Weather should boost crops

Farmers, ranchers pleased with

— The sloppy weather that has inundated the Yampa Valley the last two weeks has area farmers and ranchers whistling a happy tune.

Routt County is finally getting the kind of cold spring moisture that is the basis of its agriculture after suffering through back-to-back drought years in 2001 and 2002.

"There's almost a direct correlation between moisture this time of year and tons of forage, both (in) pastures and hay meadows," Routt County Agricultural Extension Agent C.J. Mucklow said. "Moisture in May and June is what really counts for the perennial cool season grasses that are the foundation of our agriculture. You couldn't have asked for better (weather). Now we need some warm days and the grass will really grow."

Such a scenario would be in contrast to last summer when drought cut the hay crop in half.

"The grasses literally stopped growing," Mucklow said. "I don't think I've ever seen that before in July."

Some dryland hay farmers didn't bother to cut a crop last summer, Mucklow said. In a typical year, irrigated hay meadows in Routt County produce 2 tons of hay per acre and dryland produces 1.15 tons. Area producers saw a 50-percent reduction in yields last year.

The mix of rain and snow in the past 14 days has soaked into the soil, Mucklow said, and the soil is nearing saturation.
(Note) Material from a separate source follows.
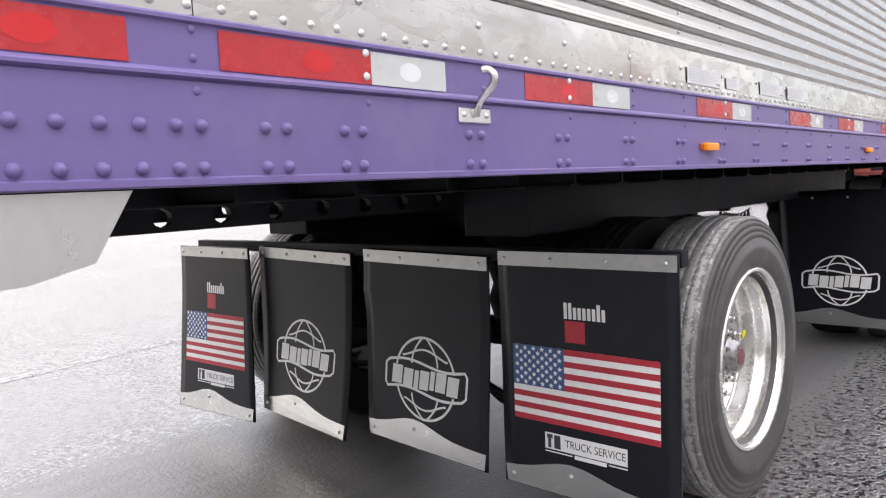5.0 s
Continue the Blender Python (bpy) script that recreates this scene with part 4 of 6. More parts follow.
def stickers():
    at = lambda y: (lambda u, v: Vector((u, y, v)))
    # white card with a dark blue mark and lines of small print
    card = flat_shapes("door_card", [rect(-1.255 + 0.06, -1.02, 1.543, 1.665)], at(0.0405), PAPER, door_l, "white card with a blue mark")
    polys = [rect(-1.165 + k * 0.031, -1.145 + k * 0.031, 1.622, 1.646, 0.004) for k in range(4)] + [rect(-1.18, -1.025 - 0.01, 1.632, 1.636)]
    flat_shapes("card_mark", polys, at(0.0398), BLUE_INK, card)
    flat_shapes("card_print", [rect(-1.18, -1.05 - 0.02 * (k % 2), 1.602 - k * 0.013, 1.605 - k * 0.013) for k in range(4)], at(0.0398), GREY_INK, card)
    # round badge
    def disc(cx, cz, r, n=40):
        return [(cx + r * math.cos(2 * math.pi * k / n), cz + r * math.sin(2 * math.pi * k / n)) for k in range(n)]
    cx, cz = 0.195, 1.616
    badge = flat_shapes("round_badge", [disc(cx, cz, 0.070)], at(0.0392), WHITE_INK, door_r, "round blue and white badge")
    flat_shapes("badge_ring", [[(cx + 0.066 * math.cos(a), cz + 0.066 * math.sin(a)), (cx + 0.066 * math.cos(b), cz + 0.066 * math.sin(b)), (cx + 0.045 * math.cos(b), cz + 0.045 * math.sin(b)), (cx + 0.045 * math.cos(a), cz + 0.045 * math.sin(a))]
                              for a, b in [(2 * math.pi * k / 40, 2 * math.pi * (k + 1) / 40) for k in range(40)]], at(0.0386), BLUE_INK, badge)
    flat_shapes("badge_band", [rect(cx - 0.040, cx + 0.036, cz - 0.012, cz + 0.014, 0.004)], at(0.0382), TAPE_RED, badge)
    flat_shapes("badge_globe", ribbon([(cx + 0.034 * math.cos(k * 0.314), cz + 0.030 * math.sin(k * 0.314)) for k in range(20)], 0.005, True), at(0.0386), BLUE_INK, badge)
    flat_shapes("badge_bars", [rect(cx - 0.034 + k * 0.011, cx - 0.027 + k * 0.011, cz - 0.007, cz + 0.009, 0.002) for k in range(6)], at(0.0376), WHITE_INK, badge)
    # hand-painted blue marks
    bm_polys = [rect(0.398 + 0.038 * k, 0.424 + 0.038 * k, 1.562, 1.630, 0.004) for k in range(4)]
    flat_shapes("blue_mark", bm_polys, at(0.0388), SKY_INK, door_r, "light blue painted mark")
    # maker's shield and model strip
    sh = flat_shapes("shield_badge", [[(-1.205, 2.475), (-1.17, 2.445), (-1.105, 2.425), (-1.045, 2.445), (-1.02, 2.49), (-1.005, 2.545), (-1.20, 2.53)]], at(0.0396), BLUE_INK, door_l, "red and blue shield badge")
    flat_shapes("shield_band", [[(-1.215, 2.462), (-1.02, 2.478), (-0.995, 2.545), (-1.20, 2.525)]], at(0.0390), TAPE_RED, sh)
    flat_shapes("shield_bars", [rect(-1.195 + k * 0.026, -1.178 + k * 0.026, 2.483 + k * 0.0022, 2.512 + k * 0.0022, 0.004) for k in range(7)], at(0.0384), WHITE_INK, sh)
    st = flat_shapes("model_strip", [rect(-1.180, -1.01, 2.348, 2.400)], at(0.0396), WHITE_INK, door_l, "white strip with red and blue blocks")
    flat_shapes("strip_bars", [rect(-1.172 + k * 0.030, -1.150 + k * 0.030, 2.357, 2.391) for k in range(4)], at(0.0390), TAPE_RED, st)
    flat_shapes("strip_block", [rect(-1.050, -1.016, 2.353, 2.396)], at(0.0390), SKY_INK, st)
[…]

At slightly higher elevations, the precipitation is falling as snow. In some locations, the amount of moisture stored in the snowpack exceeds 100 percent of average.

Much of that is due to the big storm of April 22, which jolted locals out of a spring reverie with up to two feet of snow.

Remote snowpack sensing devices maintained by the Natural Resource Conservation Service indicated Monday that the moisture content on the west side of Rabbit Ears Pass is just over 30 inches. That's 106 percent of the historical average of 28.5 inches.

The percentage winner in the combined Yampa and White River basin is the Dry Lake measuring site at the base of Buffalo Pass. The accumulated snow there equates to 19.5 inches of water, or 127 percent of average.

Vance Fulton of the Natural Resource Conservation Service said the big storm seemed to have a greater proportional impact at lower elevations than it did at measuring sites above 10,000 feet.

"Normally, if you got six inches of snow in town you'd expect two feet at Tower (the measuring site on the summit of Buffalo Pass)," Fulton said. "That didn't happen this time. There was about 20 inches at Dry Lake and about 25 inches at Tower."

Fulton and his colleagues typically make their final snow survey of the season on April 1. But the size of the April 22 snow event sent them back into the hills on April 28 for another round of measurements.

Some of the remote measuring sites actually shut down because the measurements they were recording appeared to be aberrations for this time of year and indicated a malfunction, Fulton said.

The 51 inches of snowpack at Tower is no aberration-- it's 98 percent of the historic average. The numbers at Tower have held steady since April 28, when the snow depth measured 129 inches, Fulton said.